A Story of Recovery:
Living My Right Life
I am a girl who spent the majority of my life putting wrappers in my bed, bags, car and even my own underpants to sneak food past my parents every night. I am also a girl who got my 90 days in FA this past Tuesday. I am a nineteen-year old college student who was, until mid-November, a tortured food addict. In FA we say that food addiction is a progressive disease; it certainly is with me; I gained over 100 pounds in under two years. This obviously took a great toll on my body; as I was nearing 250 pounds I felt the muscles in my back spasm and clench walking to the mailbox. Sweat constantly dripped down my back, legs and face, which I found mortifying. Perhaps the worst pain was that of my parents watching me physically and emotionally deteriorate before their eyes.
I couldn’t fit into any of my clothes and my misery was directly increasing with my weight, but I continued to sneak sugar and flour products from the store into my bedroom every night. I remember knowing that wasn’t good for me; that eating four king-sized bars a night was poison for my well-being, but I literally could not stop myself. It was as if my hand and the sugar products were magnetically attached. Being a teenager, I would find excuses to go to restaurants with my friends. While they could take or leave the food, I would always make sure to order the ‘biggest’ meal on the menu and would still not be satisfied. I couldn’t care less about actually talking to my friends: the food was everything.
Eventually that summer semester of my sophomore year, I was pulled out of college and began an eating disorder treatment program. They told me to still eat dessert, saying “there is no good or bad food”. I was basically getting the same treatment as anorexic patients. At first my food addict brain was thrilled; “moderation” was a softer way in which I thought I could live. However, I failed at moderation epically. I continued to lie to my therapists and family and continued to climb up the scale. The treatment center did however succeed at helping me to heal emotionally. I was taught boundaries and coping skills. I was suicidal, but the therapy made me strong enough to start the FA program.

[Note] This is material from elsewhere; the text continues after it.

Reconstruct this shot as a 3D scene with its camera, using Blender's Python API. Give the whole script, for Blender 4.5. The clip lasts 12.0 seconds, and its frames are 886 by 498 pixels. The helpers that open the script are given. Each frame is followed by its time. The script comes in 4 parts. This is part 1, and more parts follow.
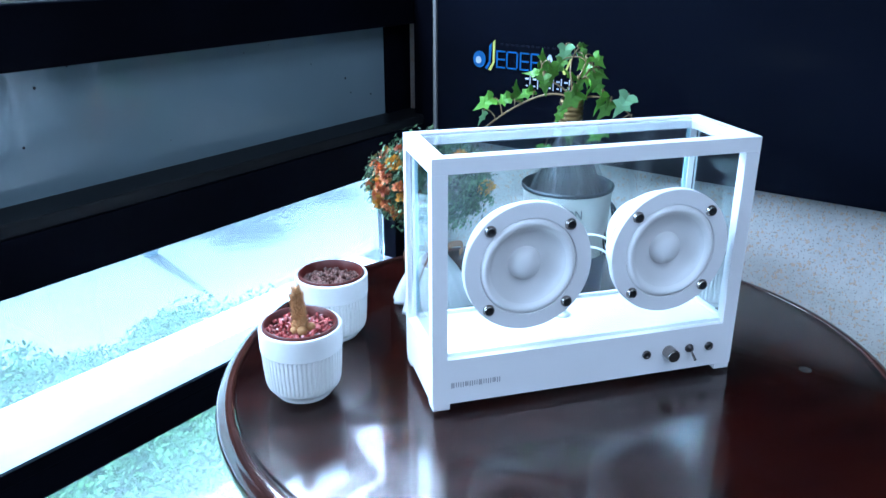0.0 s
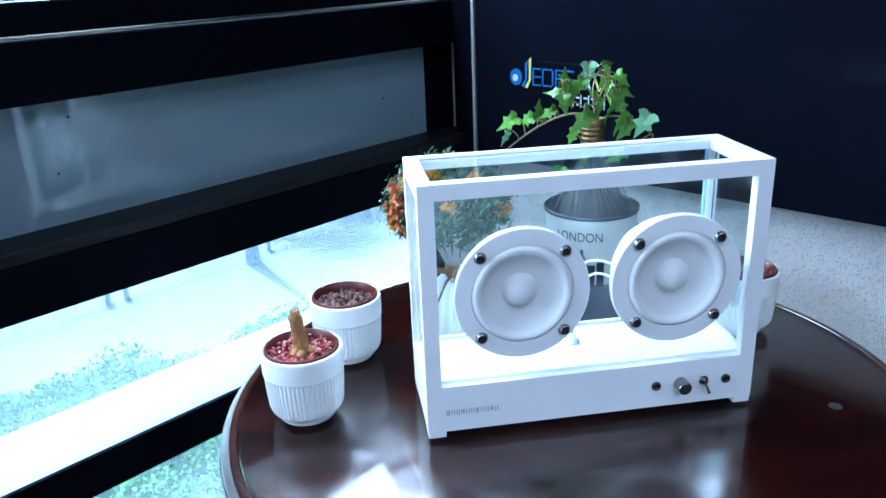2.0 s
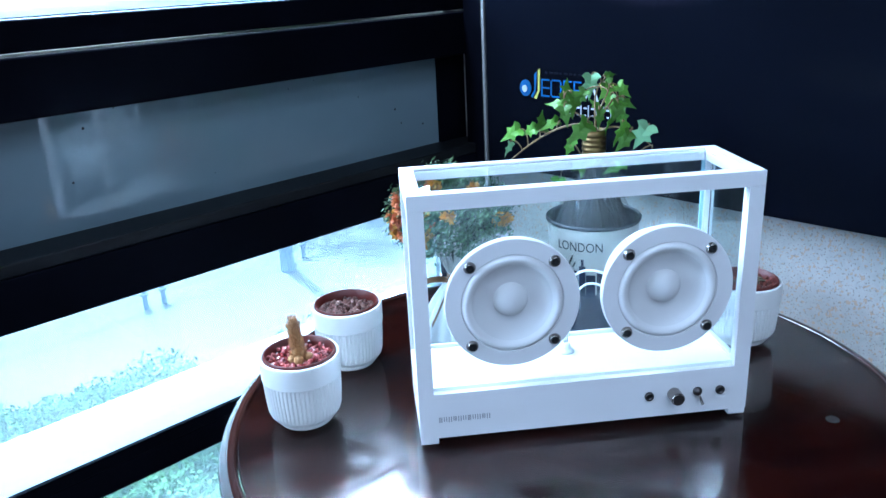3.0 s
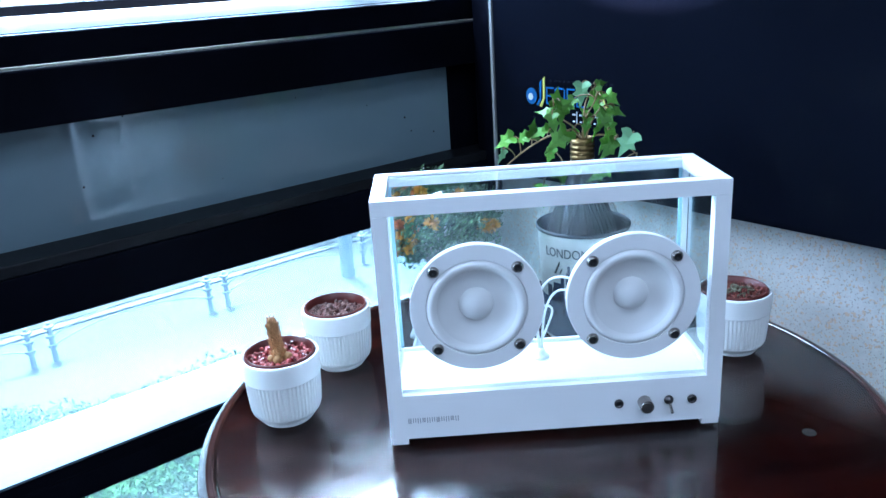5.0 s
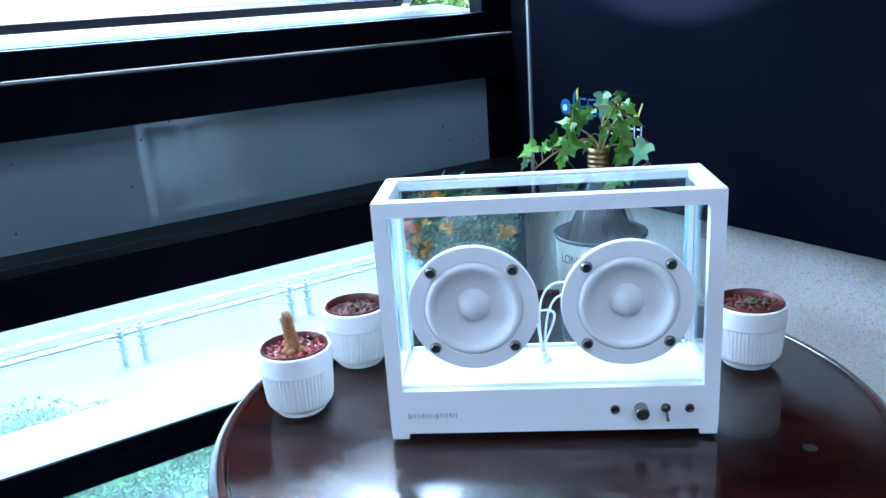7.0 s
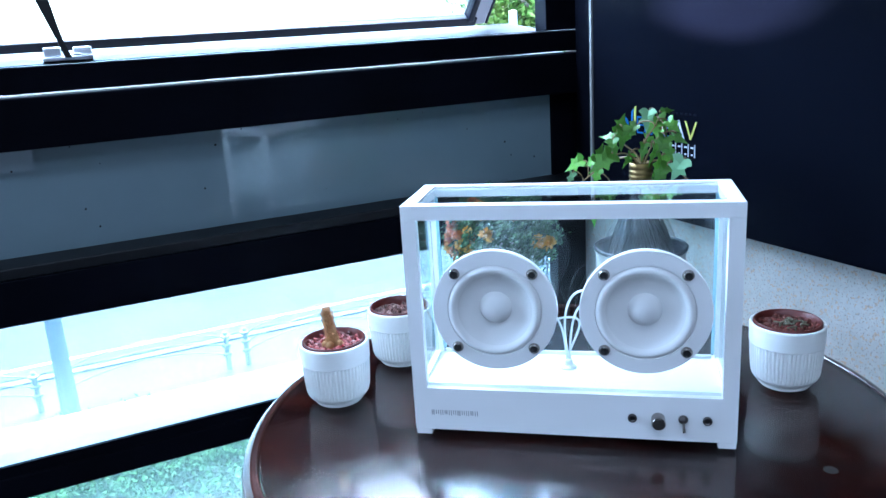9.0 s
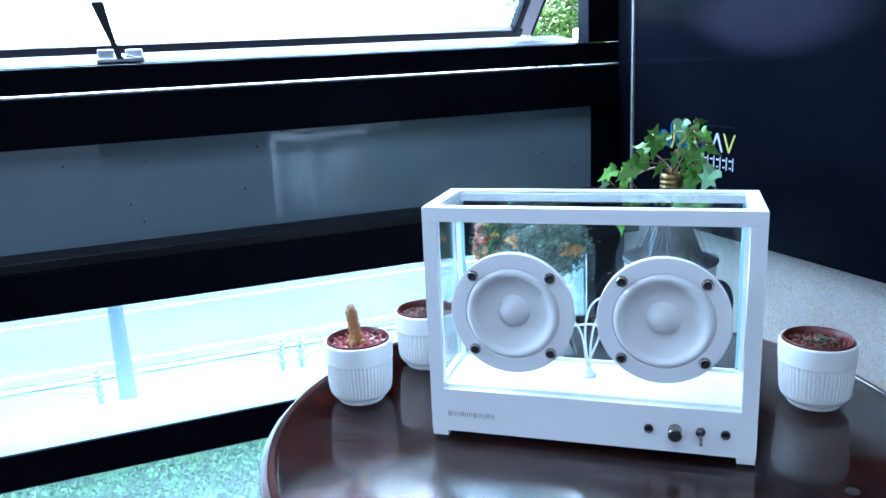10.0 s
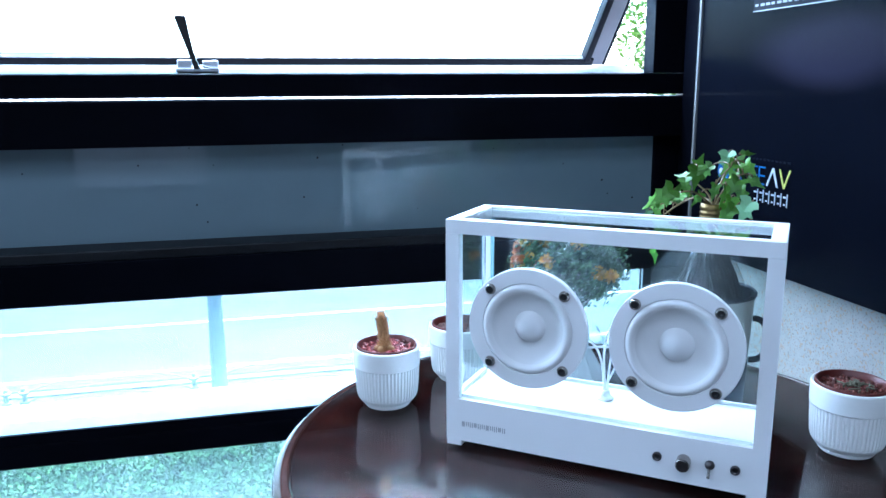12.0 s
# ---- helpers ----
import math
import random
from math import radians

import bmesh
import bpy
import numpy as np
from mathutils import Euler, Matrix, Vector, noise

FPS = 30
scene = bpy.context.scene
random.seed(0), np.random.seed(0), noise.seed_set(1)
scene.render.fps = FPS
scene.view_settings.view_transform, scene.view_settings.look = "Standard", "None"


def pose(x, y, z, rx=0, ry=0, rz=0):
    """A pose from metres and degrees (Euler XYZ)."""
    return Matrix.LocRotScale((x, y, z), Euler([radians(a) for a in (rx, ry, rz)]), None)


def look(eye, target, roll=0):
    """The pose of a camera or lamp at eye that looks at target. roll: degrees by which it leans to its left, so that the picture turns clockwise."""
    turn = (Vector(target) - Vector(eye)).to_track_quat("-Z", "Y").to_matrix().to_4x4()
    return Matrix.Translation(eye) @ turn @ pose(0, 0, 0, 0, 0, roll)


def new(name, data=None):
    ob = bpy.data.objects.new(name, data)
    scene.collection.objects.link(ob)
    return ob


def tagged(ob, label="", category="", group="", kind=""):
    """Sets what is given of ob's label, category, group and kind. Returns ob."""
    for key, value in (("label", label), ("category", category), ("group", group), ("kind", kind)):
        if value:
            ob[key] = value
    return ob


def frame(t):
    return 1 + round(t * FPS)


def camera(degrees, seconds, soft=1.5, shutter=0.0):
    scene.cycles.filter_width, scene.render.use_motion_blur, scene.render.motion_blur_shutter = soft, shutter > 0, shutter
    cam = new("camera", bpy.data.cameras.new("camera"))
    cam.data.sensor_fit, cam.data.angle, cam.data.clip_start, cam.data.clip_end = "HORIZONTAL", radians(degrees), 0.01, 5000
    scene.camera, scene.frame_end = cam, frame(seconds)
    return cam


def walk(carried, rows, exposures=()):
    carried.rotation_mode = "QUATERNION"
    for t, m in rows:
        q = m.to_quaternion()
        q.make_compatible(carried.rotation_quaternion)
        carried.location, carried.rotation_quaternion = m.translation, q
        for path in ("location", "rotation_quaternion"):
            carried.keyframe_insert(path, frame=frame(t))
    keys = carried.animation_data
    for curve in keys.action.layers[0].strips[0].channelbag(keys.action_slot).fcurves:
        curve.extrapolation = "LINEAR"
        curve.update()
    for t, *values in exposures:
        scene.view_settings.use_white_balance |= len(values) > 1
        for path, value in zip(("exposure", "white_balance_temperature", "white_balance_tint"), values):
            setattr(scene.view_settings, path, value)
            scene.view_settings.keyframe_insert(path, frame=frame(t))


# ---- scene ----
cam = camera(58.8, 12.0)
PATH = [
    (0, (-0.3, -0.576, 1.106), (0.199, 1.221, 0.382), -0.0),
    (0.5, (-0.283, -0.575, 1.105), (0.166, 1.237, 0.387), -0.4),
    (1, (-0.26, -0.576, 1.111), (0.124, 1.251, 0.392), -1.1),
    (1.5, (-0.23, -0.579, 1.114), (0.078, 1.266, 0.404), -2.0),
    (2, (-0.212, -0.584, 1.115), (0.048, 1.273, 0.419), -2.3),
    (2.5, (-0.195, -0.591, 1.117), (0.022, 1.276, 0.433), -2.6),
    (4.5, (-0.12, -0.618, 1.119), (-0.063, 1.273, 0.471), -3.4),
    (5, (-0.098, -0.62, 1.117), (-0.078, 1.272, 0.471), -3.7),
    (5.5, (-0.078, -0.624, 1.115), (-0.096, 1.27, 0.474), -3.9),
    (6, (-0.057, -0.63, 1.116), (-0.13, 1.265, 0.478), -4.2),
    (6.5, (-0.041, -0.637, 1.116), (-0.166, 1.259, 0.492), -4.3),
    (7, (-0.027, -0.646, 1.112), (-0.21, 1.252, 0.509), -4.0),
    (9, (0.045, -0.674, 1.101), (-0.39, 1.203, 0.567), -3.6),
    (9.5, (0.06, -0.678, 1.093), (-0.444, 1.19, 0.583), -3.2),
    (10, (0.08, -0.676, 1.088), (-0.496, 1.176, 0.601), -2.7),
    (10.5, (0.097, -0.676, 1.084), (-0.542, 1.162, 0.621), -2.0),
    (11, (0.114, -0.676, 1.08), (-0.585, 1.145, 0.638), -1.3),
    (11.5, (0.136, -0.674, 1.077), (-0.626, 1.127, 0.655), -1.0),
    (12, (0.153, -0.673, 1.074), (-0.656, 1.11, 0.666), -0.3),
]
EXPOSE, KELVIN, TINT = 5.25, 4740, 5
walk(cam, [(t, look(eye, target, roll)) for t, eye, target, roll in PATH], [(0.0, EXPOSE, KELVIN, TINT), (12.0, EXPOSE, KELVIN, TINT)])

# ---- light ----
SUN_EL, SUN_AZ = 69.0, 334.0
world = bpy.data.worlds.new("world")
scene.world = world
world.use_nodes = True
wn = world.node_tree.nodes
sky = wn.new("ShaderNodeTexSky")
sky.sky_type, sky.sun_disc = "NISHITA", False
sky.dust_density, sky.air_density = 6.0, 1.0
sky.sun_elevation, sky.sun_rotation = radians(SUN_EL), radians(SUN_AZ)
wn["Background"].inputs["Strength"].default_value = 0.15
world.node_tree.links.new(sky.outputs[0], wn["Background"].inputs["Color"])
sun = new("sun", bpy.data.lights.new("sun", "SUN"))
sun.data.energy, sun.data.angle, sun.data.color = 2.6, radians(0.5), (1.0, 0.96, 0.9)
sun.matrix_world = look((0, 0, 0), (-math.sin(radians(SUN_AZ)) * math.cos(radians(SUN_EL)), -math.cos(radians(SUN_AZ)) * math.cos(radians(SUN_EL)), -math.sin(radians(SUN_EL))))

# the light of the high sky in the open upper window
day = new("window_daylight", bpy.data.lights.new("window_daylight", "AREA"))
day.data.shape, day.data.size, day.data.size_y, day.data.energy, day.data.color = "RECTANGLE", 2.8, 0.15, 1.02, (0.90, 0.96, 1.0)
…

I attended my first FA meeting and for the first time in years I felt inspired and hopeful. I decided I could not be in pain a moment longer and got a sponsor that very night. My sponsor has been wonderful in guiding me. I believe I was able to obtain my ninety days without breaking because I was in such a dark place. I wanted my life back and I knew that sugar and flour were slowly sucking the life out of me. Ninety days have passed and forty pounds have been lost. I am elated to report that I am no longer in physical pain. After taking a semester off I resumed school at a local college so I can attend FA meetings and put my recovery first. It is still a wonder to me how I can walk on the sprawling campus every day in a pain free body. I feel proud of myself and the right sized body I am making my way into. Even though I am forty pounds down and not even halfway finished in my weight loss journey, I have realized that I am living my right life. With the loss of sugar and flour I have gained hope, joy, integrity and self love. I know that my abstinence is a precious gem that must be protected at all costs. This program gave me life, and I will be eternally grateful.